**Task statement**: Find the lines of data that contain the string "with", then list them.
::::::::::
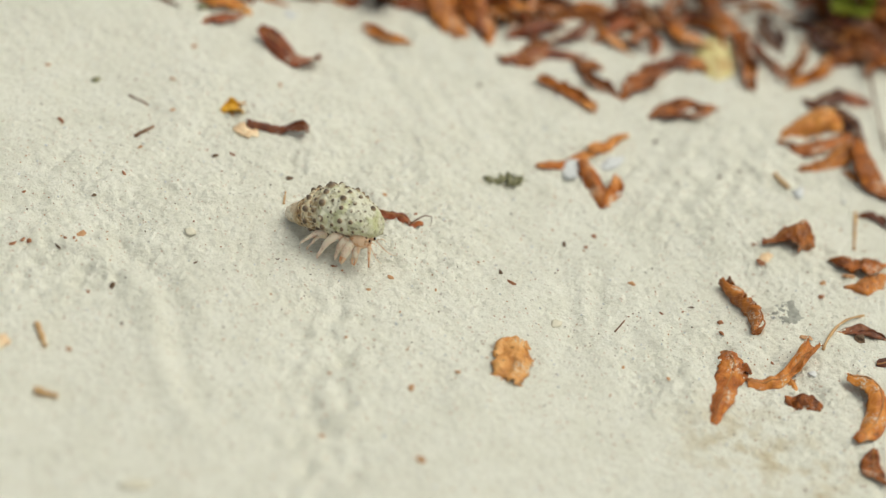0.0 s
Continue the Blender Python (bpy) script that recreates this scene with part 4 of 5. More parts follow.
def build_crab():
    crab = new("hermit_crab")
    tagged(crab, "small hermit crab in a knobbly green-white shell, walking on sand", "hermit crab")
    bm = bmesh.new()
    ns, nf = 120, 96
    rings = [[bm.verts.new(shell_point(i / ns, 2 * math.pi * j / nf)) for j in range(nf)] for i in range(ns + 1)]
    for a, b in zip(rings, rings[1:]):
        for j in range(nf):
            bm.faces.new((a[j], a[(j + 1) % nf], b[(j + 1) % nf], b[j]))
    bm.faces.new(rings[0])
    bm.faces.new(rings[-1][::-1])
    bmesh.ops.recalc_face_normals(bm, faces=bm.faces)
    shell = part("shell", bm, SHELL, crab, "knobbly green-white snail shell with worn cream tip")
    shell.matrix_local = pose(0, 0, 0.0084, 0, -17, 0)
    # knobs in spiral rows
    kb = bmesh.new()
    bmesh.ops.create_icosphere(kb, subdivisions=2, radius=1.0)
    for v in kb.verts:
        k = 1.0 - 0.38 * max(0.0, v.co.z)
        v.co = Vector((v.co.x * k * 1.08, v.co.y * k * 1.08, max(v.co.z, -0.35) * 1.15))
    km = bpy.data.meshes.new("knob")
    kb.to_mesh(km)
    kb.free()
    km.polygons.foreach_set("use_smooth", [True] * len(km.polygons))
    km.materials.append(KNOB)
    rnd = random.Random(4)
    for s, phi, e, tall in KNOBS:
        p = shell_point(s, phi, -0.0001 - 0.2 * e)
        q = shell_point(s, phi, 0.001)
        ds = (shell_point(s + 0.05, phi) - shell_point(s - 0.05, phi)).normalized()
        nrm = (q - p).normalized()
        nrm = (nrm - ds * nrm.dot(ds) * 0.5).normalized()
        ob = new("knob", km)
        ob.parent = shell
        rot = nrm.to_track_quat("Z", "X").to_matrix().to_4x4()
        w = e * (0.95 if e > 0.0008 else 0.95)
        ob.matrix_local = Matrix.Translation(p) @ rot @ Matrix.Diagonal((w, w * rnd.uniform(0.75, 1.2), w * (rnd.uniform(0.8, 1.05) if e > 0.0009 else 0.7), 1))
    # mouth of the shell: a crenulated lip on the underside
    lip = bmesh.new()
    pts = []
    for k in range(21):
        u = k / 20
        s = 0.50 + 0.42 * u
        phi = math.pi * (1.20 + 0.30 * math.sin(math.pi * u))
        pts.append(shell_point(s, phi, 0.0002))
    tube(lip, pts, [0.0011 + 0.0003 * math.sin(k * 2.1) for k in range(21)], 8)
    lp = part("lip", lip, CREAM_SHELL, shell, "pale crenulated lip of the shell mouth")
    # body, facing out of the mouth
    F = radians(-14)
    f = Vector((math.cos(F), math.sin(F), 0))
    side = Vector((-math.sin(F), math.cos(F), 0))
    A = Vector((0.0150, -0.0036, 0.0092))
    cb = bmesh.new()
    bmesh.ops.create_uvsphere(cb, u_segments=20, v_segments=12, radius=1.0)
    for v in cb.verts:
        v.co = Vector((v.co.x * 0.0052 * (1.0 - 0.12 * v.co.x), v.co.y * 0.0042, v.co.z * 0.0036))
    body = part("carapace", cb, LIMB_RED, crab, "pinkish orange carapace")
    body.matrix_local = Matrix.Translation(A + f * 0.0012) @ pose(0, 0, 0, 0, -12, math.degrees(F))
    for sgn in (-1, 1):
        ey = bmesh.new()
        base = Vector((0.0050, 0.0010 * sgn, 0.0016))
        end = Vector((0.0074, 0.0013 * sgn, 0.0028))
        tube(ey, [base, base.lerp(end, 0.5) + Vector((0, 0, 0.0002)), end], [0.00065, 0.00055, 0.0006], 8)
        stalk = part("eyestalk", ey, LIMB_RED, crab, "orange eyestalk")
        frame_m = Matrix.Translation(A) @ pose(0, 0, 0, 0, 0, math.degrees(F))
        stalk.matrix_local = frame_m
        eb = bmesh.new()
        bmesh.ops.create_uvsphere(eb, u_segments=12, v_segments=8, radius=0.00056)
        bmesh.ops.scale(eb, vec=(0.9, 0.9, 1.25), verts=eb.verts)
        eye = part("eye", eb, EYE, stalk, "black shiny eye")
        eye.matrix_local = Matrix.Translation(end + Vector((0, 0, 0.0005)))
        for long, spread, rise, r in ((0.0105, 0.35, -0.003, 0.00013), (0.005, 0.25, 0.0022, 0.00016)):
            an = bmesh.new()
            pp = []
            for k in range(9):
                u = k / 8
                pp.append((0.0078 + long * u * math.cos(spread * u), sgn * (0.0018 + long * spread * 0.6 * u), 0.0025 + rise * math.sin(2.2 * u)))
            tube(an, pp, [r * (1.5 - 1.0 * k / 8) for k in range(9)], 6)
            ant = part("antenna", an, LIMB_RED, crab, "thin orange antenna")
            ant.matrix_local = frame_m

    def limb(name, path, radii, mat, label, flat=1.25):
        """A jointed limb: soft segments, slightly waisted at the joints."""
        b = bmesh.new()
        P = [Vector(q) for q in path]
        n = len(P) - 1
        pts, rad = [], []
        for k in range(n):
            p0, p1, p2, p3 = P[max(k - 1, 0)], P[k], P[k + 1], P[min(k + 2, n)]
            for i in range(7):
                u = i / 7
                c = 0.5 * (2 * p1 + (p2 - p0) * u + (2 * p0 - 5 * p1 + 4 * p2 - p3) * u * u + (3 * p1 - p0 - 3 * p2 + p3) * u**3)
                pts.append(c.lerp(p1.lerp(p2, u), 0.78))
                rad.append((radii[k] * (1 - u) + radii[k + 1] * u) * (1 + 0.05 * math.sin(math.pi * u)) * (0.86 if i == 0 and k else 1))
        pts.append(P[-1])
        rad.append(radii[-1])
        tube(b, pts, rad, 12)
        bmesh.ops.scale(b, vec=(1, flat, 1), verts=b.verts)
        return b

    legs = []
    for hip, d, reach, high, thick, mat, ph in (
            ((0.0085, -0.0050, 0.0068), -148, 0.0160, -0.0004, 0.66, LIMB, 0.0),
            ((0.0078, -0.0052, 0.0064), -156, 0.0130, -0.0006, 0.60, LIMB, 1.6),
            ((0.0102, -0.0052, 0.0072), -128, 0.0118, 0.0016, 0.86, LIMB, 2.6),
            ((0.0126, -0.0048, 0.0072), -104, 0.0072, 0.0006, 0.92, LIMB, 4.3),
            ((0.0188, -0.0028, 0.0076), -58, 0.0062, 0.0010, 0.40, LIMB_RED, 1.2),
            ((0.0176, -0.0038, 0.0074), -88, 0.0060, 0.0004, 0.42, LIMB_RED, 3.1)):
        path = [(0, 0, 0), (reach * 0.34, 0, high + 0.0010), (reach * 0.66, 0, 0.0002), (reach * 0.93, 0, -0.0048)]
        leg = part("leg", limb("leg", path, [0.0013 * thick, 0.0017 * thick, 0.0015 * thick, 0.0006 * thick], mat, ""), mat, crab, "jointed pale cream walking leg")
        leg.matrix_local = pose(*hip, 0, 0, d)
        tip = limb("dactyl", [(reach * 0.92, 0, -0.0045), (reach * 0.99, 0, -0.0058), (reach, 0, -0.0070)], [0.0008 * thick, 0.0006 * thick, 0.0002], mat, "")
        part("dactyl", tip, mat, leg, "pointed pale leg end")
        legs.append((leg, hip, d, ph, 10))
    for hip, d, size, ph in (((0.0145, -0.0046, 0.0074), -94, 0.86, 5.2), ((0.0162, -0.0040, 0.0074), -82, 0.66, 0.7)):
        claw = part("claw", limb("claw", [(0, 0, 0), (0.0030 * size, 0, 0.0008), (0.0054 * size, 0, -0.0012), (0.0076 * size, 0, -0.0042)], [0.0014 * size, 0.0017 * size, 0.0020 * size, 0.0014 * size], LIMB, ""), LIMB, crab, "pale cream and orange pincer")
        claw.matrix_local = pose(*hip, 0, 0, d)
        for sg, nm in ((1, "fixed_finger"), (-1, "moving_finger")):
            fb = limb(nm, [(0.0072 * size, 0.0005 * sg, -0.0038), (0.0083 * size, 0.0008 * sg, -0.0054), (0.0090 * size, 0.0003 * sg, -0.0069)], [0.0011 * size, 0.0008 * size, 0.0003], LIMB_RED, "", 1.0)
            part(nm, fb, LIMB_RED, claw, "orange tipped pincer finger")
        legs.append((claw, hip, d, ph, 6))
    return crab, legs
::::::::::
**Solution for this problem**:
Continue the Blender Python (bpy) script that recreates this scene with part 4 of 5. More parts follow.
    shell = part("shell", bm, SHELL, crab, "knobbly green-white snail shell with worn cream tip")